There is also a letter authored by plaintiff’s legal practitioners to the Managing Director of Credsure, dated 23 May 2018 referenced.
Requit Investments (Private) Limited and Wildsearch Safaris and Tours (Private) Limited v Credit Insurance Zimbabwe confirming a meeting of the 14th May 2018 and also confirming the following
“that indeed you received the deed of transfer in question from the late Eric Nhodza in a bid to securitize certain obligations due from Wedzera Petroleum (Private) Ltd. You failed to register a surety mortgage bond over the property as you did not receive authority to do so from the title holder.
…
…’’
Plaintiff however averred that he is not identified in the letters referred to and relied upon, as the client represented by Mambosasa legal practitioners and therefore it cannot be assumed that he had knowledge of the fraud. It should be noted however that it is not the knowledge of the fraud but the knowledge of the transfer of the property that is in issue. It is also noted that plaintiff’s daughter A Rashai who conducted a deeds search as per her affidavit and discovered that the property had been transferred fraudulently, as per her and plaintiff’s affidavits, is a director of 2nd defendant which is referred to in the correspondences, in some of which there is mention of plaintiff. Rashai, reading from her affidavit was keenly and actively involved in plaintiff’s affairs vis a vis the property. She became aware of the transfer of the property in 2018 if not in 2014.
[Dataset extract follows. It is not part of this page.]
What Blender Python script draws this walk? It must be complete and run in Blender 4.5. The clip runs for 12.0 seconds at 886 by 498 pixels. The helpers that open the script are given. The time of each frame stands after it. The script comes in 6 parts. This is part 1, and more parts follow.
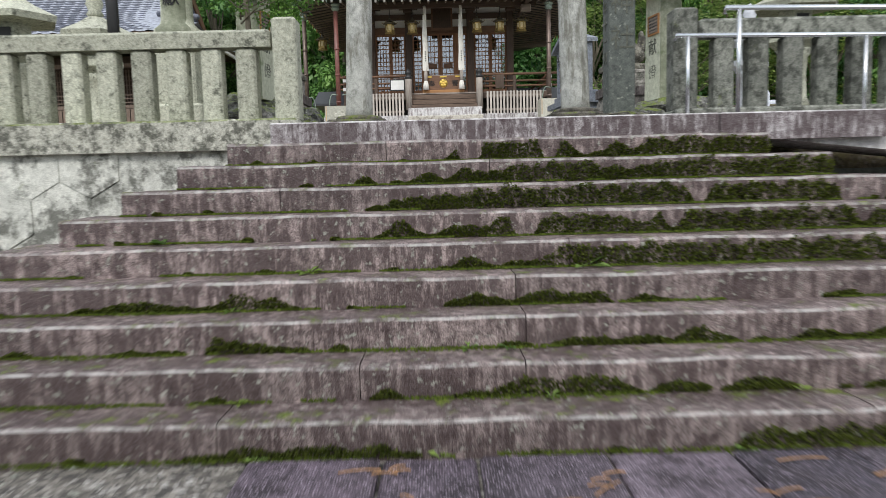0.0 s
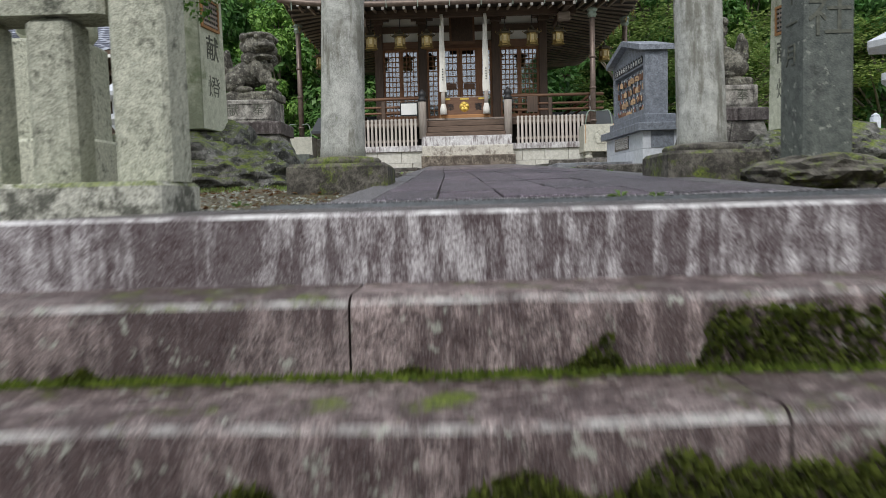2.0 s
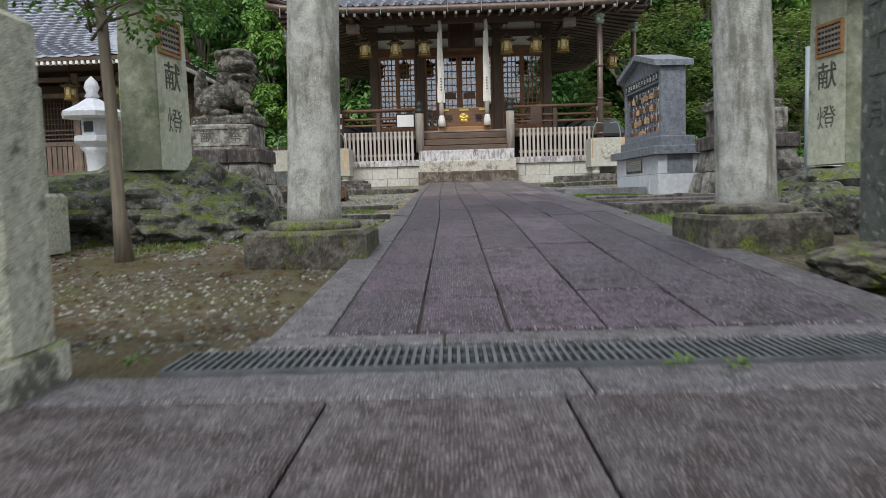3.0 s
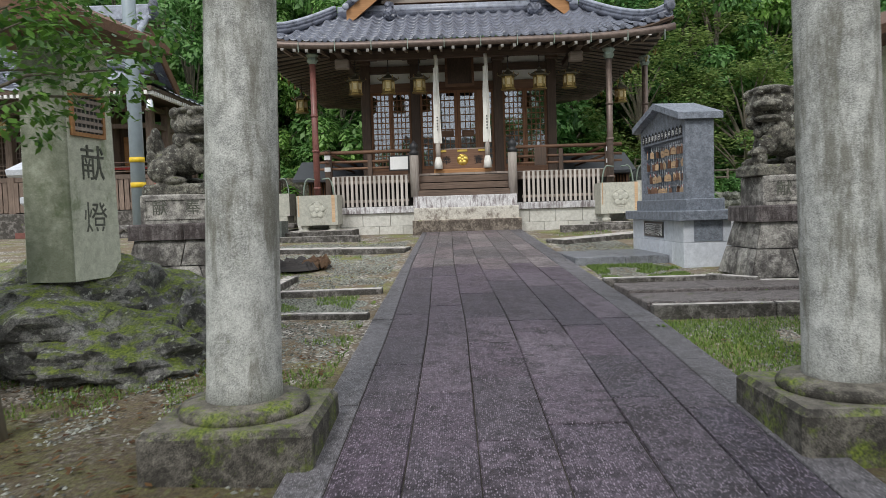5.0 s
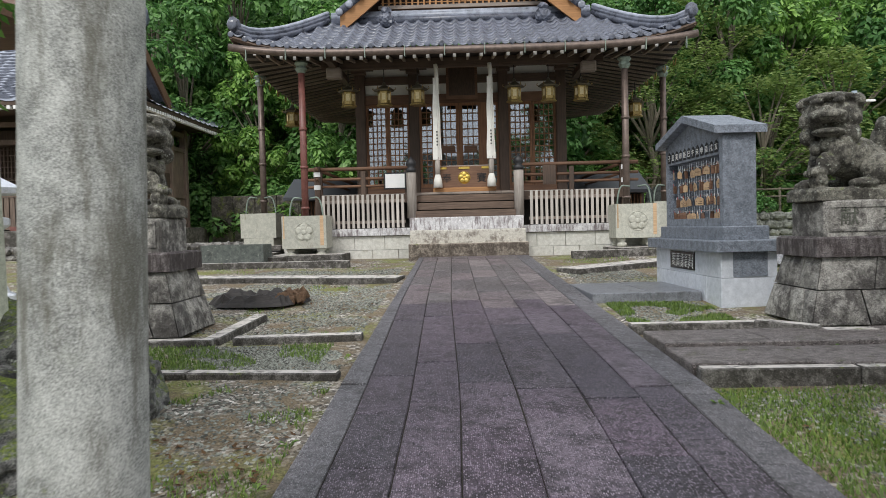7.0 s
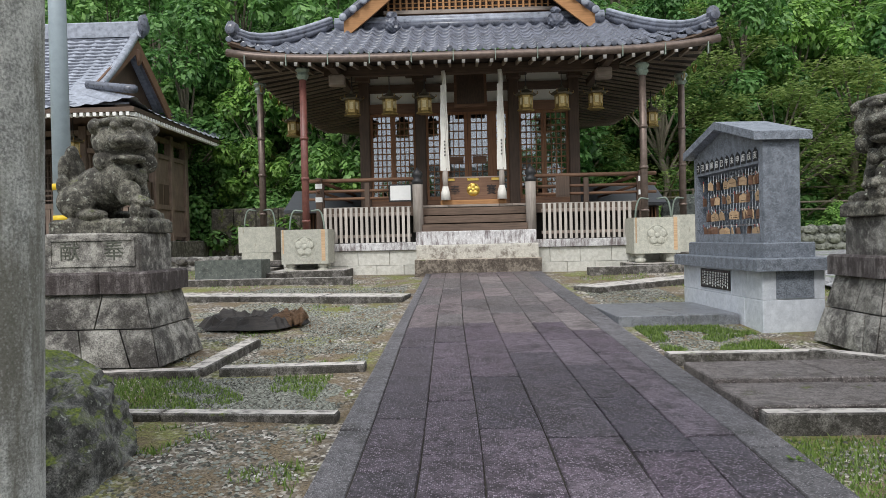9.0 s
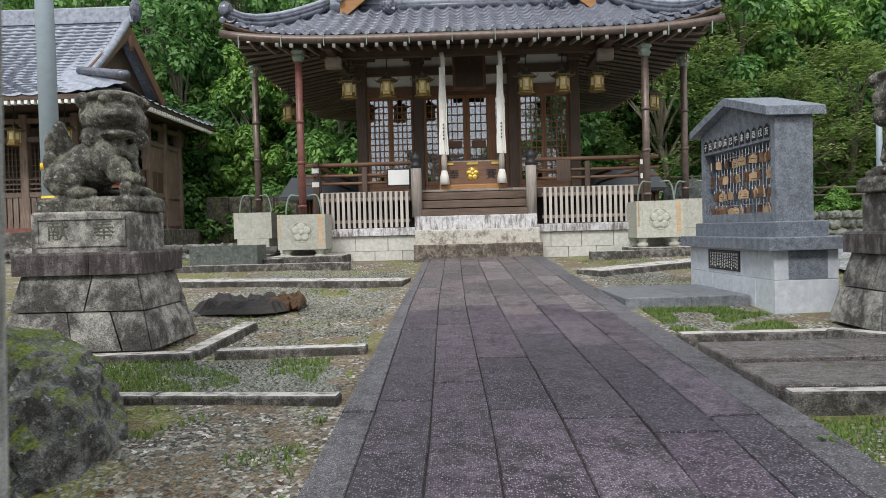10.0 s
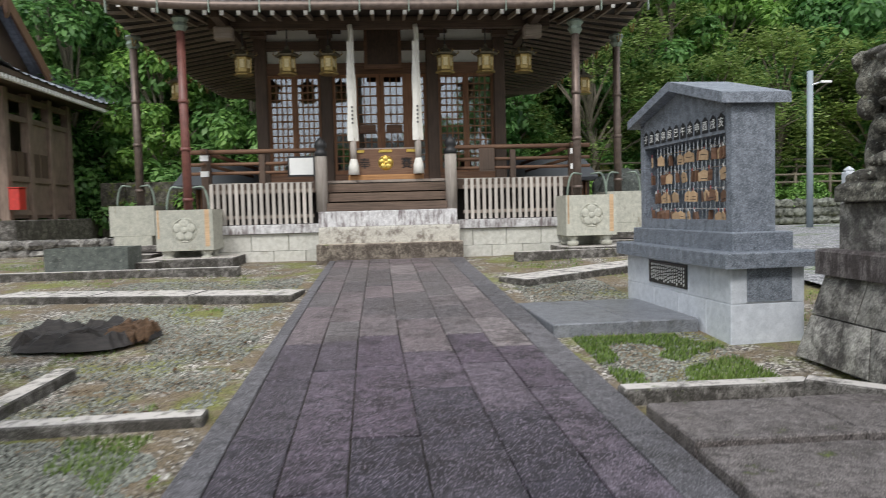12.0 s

In paragraph 5 of her affidavit she deposed:
“after the untimely death of Eric Nhodza in 2014, I contacted his wife and daughter and enquired about the deed of transfer and they professed ignorance about the issue. I then carried out a deed search and discovered that the property had been transferred into the names of Applicant and second respondent. I also discovered that the title was encumbered as there was a caveat registered in favour of Credsure. In a bid to save my father’s farm, I engaged the late family of the late Eric Nhodza and offered that despite non perfomance and fraud on the part of the deceased, the farm could be subdivided and two hundred and twenty hectares transferred to Credsure in settlement of the late Eric Nhodza’s obligations.”
In paragraph 6 she states “unfortunately, our family’s generosity was misconstrued as weakness…”
In paragraph 5 of his opposing affidavit in case HC 4086/22, plaintiff deposed that:
“… in 2018 a deeds search was conducted by my daughter and she discovered that the property had been fraudulently transferred to two body corporates one of which was a shell company given to her by the late Eric Nhodza for future use…”
The above narration convinces me that plaintiff became aware of the facts that gave rise to the cause of action in 2018 when Rashai discovered that the property had been transferred. Even if I were to be wrong in my finding above, plaintiff would be affected by subsection (3) of section 16 of the Prescription. Considering Rashai’s deposition, plaintiff should have acquired the knowledge about the transfer by exercising reasonable care and diligence. Having become aware of the facts giving rise to the cause of action as far back as 2018, plaintiff’s claim had prescribed at the time he issued summons in August 2022. The remarks by Bhunu JA that once prescription has run its course it deprives the aggrieved party of the remedy or relief sought regardless of whether or not one has a valid claim on the merits. The nature of the defence (prescription) is that it even allows a litigant at fault to keep his ill-gotten gains, are apt. John Conrade Trust v The Federation of Kushanda Preschools Trust & 3 Ors SC 12/2017.
In my considered view, the special plea was well taken and I uphold it.
To that end, IT IS ORDERED THAT, the special plea be and is hereby upheld. Plaintiff to bear costs on the ordinary scale as I find no basis to order costs on the higher scale.